Collected material:
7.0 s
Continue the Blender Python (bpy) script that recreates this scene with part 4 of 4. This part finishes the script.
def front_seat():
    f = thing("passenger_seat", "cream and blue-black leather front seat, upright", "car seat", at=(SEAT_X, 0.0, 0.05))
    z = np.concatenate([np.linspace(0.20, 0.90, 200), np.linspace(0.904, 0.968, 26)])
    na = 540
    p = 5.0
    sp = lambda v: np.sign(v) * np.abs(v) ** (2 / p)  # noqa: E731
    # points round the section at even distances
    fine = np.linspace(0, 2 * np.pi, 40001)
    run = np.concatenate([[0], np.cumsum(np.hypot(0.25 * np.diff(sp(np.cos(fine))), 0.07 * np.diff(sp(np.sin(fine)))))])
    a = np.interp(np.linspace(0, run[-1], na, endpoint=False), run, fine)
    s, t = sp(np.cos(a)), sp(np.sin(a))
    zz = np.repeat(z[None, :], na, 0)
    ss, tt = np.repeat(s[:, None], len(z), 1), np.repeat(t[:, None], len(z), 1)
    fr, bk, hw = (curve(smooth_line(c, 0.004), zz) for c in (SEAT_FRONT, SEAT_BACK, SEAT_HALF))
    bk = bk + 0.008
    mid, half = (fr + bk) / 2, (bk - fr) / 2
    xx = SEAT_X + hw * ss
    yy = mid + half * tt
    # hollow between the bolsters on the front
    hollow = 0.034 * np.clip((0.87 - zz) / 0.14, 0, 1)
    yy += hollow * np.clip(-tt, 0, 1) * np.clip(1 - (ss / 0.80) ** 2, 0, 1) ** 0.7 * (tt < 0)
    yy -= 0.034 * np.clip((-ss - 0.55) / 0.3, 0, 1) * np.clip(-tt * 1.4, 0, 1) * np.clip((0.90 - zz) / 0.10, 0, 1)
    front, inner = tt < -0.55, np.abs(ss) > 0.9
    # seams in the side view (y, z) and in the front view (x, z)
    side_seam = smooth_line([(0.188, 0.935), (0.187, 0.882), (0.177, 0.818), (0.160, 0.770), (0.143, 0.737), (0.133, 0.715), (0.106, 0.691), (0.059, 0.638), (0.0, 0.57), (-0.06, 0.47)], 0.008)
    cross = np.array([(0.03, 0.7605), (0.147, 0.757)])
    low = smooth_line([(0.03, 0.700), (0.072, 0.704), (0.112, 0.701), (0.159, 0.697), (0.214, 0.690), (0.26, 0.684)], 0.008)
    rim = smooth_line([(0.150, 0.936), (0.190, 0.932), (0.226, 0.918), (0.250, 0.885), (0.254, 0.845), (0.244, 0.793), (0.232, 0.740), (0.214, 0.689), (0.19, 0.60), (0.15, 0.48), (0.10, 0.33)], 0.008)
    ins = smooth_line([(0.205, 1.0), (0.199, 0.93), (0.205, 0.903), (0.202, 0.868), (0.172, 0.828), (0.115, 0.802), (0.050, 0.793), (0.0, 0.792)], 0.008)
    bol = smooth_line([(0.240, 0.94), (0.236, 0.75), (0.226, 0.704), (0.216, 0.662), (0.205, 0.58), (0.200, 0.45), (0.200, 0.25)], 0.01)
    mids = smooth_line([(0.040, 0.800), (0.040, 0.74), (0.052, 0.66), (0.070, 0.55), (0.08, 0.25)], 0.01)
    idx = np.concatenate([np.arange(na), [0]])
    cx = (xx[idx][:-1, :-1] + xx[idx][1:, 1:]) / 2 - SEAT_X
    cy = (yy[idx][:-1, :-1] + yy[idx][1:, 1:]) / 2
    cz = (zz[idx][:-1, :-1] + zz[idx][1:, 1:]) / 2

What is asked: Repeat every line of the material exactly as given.

Output of the exercise:
7.0 s
Continue the Blender Python (bpy) script that recreates this scene with part 4 of 4. This part finishes the script.
def front_seat():
    f = thing("passenger_seat", "cream and blue-black leather front seat, upright", "car seat", at=(SEAT_X, 0.0, 0.05))
    z = np.concatenate([np.linspace(0.20, 0.90, 200), np.linspace(0.904, 0.968, 26)])
    na = 540
    p = 5.0
    sp = lambda v: np.sign(v) * np.abs(v) ** (2 / p)  # noqa: E731
    # points round the section at even distances
    fine = np.linspace(0, 2 * np.pi, 40001)
    run = np.concatenate([[0], np.cumsum(np.hypot(0.25 * np.diff(sp(np.cos(fine))), 0.07 * np.diff(sp(np.sin(fine)))))])
    a = np.interp(np.linspace(0, run[-1], na, endpoint=False), run, fine)
    s, t = sp(np.cos(a)), sp(np.sin(a))
    zz = np.repeat(z[None, :], na, 0)
    ss, tt = np.repeat(s[:, None], len(z), 1), np.repeat(t[:, None], len(z), 1)
    fr, bk, hw = (curve(smooth_line(c, 0.004), zz) for c in (SEAT_FRONT, SEAT_BACK, SEAT_HALF))
    bk = bk + 0.008
    mid, half = (fr + bk) / 2, (bk - fr) / 2
    xx = SEAT_X + hw * ss
    yy = mid + half * tt
    # hollow between the bolsters on the front
    hollow = 0.034 * np.clip((0.87 - zz) / 0.14, 0, 1)
    yy += hollow * np.clip(-tt, 0, 1) * np.clip(1 - (ss / 0.80) ** 2, 0, 1) ** 0.7 * (tt < 0)
    yy -= 0.034 * np.clip((-ss - 0.55) / 0.3, 0, 1) * np.clip(-tt * 1.4, 0, 1) * np.clip((0.90 - zz) / 0.10, 0, 1)
    front, inner = tt < -0.55, np.abs(ss) > 0.9
    # seams in the side view (y, z) and in the front view (x, z)
    side_seam = smooth_line([(0.188, 0.935), (0.187, 0.882), (0.177, 0.818), (0.160, 0.770), (0.143, 0.737), (0.133, 0.715), (0.106, 0.691), (0.059, 0.638), (0.0, 0.57), (-0.06, 0.47)], 0.008)
    cross = np.array([(0.03, 0.7605), (0.147, 0.757)])
    low = smooth_line([(0.03, 0.700), (0.072, 0.704), (0.112, 0.701), (0.159, 0.697), (0.214, 0.690), (0.26, 0.684)], 0.008)
    rim = smooth_line([(0.150, 0.936), (0.190, 0.932), (0.226, 0.918), (0.250, 0.885), (0.254, 0.845), (0.244, 0.793), (0.232, 0.740), (0.214, 0.689), (0.19, 0.60), (0.15, 0.48), (0.10, 0.33)], 0.008)
    ins = smooth_line([(0.205, 1.0), (0.199, 0.93), (0.205, 0.903), (0.202, 0.868), (0.172, 0.828), (0.115, 0.802), (0.050, 0.793), (0.0, 0.792)], 0.008)
    bol = smooth_line([(0.240, 0.94), (0.236, 0.75), (0.226, 0.704), (0.216, 0.662), (0.205, 0.58), (0.200, 0.45), (0.200, 0.25)], 0.01)
    mids = smooth_line([(0.040, 0.800), (0.040, 0.74), (0.052, 0.66), (0.070, 0.55), (0.08, 0.25)], 0.01)
    idx = np.concatenate([np.arange(na), [0]])
    cx = (xx[idx][:-1, :-1] + xx[idx][1:, 1:]) / 2 - SEAT_X
    cy = (yy[idx][:-1, :-1] + yy[idx][1:, 1:]) / 2
    cz = (zz[idx][:-1, :-1] + zz[idx][1:, 1:]) / 2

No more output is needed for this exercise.